Le président attendu sur la question des réparations
Dans cette île en grande difficulté économique et sociale, de nombreuses voix se sont fait entendre pour dénoncer le coût de l’opération. 83 millions d'euros suscitent des attentes, des frustrations et des interrogations. Mélina Seymour, fondatrice du parti Ambition Guadeloupe, estime que « cette somme aurait dû être investie pour créer des emplois, notamment pour les jeunes Guadeloupéens, dont plus de la moitié sont frappés par le chômage ».
Particulièrement attendu sur la question des réparations, François Hollande a ravi le public local en annonçant que la France s’acquitterait de sa dette envers Haïti. Sous Charles X, une « rançon » fut exigée à l’île de Saint-Domingue qui dut payer le prix fort pour rester indépendante. Sans préciser de montant, le président précisera les modalités de cette réparation lors de sa venue à Haïti, le 12 mai.
« Le débat sur les réparations, je le sais, n’est pas épuisé. Je reprends à mon compte les mots d’Aimé Césaire quant à la nature irréparable du crime.

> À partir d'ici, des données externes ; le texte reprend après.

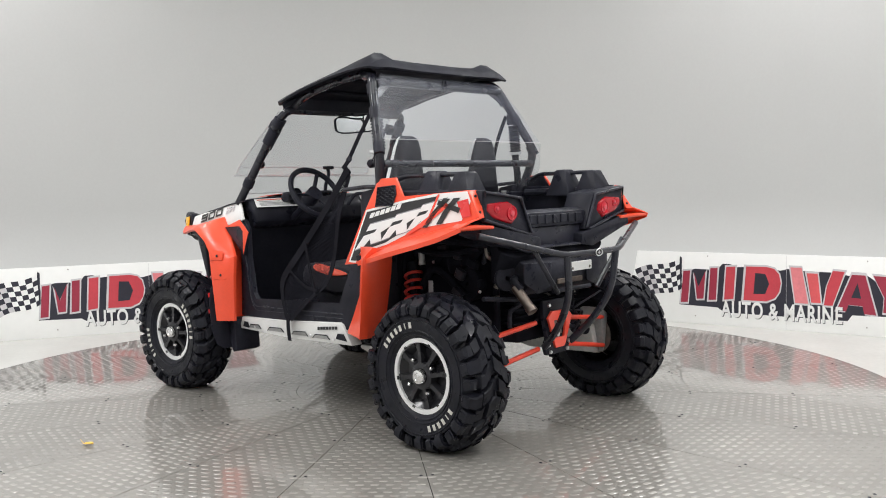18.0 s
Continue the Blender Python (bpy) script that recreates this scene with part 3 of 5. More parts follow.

Cependant, en lui donnant un nom et un statut en 2001, le Parlement français accomplissait un acte de vérité, de courage et de justice, indispensable, la première des réparations. En l’inscrivant dans les programmes scolaires, à tous les niveaux d’enseignement, conformément à la loi, réparation est faite de l’oubli et de l’occultation. Mais il reste à explorer l’incommensurable legs laissé par toutes ces generations. »
Un revirement par rapport à son discours de 2013. A l’occasion de la journée commémorative de l’abolition de 1848, François Hollande avait déclaré que les réparations étaient tout simplement « impossible ». Il avait ensuite infléchi sa position en novembre 2014 à Thiaroye au Sénégal où trente-cinq Sénégalais furent massacrés par des gendarmes français renforcés par des troupes coloniales en décembre 1944. François Hollande avait alors affirmé qu’il était venu « réparer les erreurs de la France ».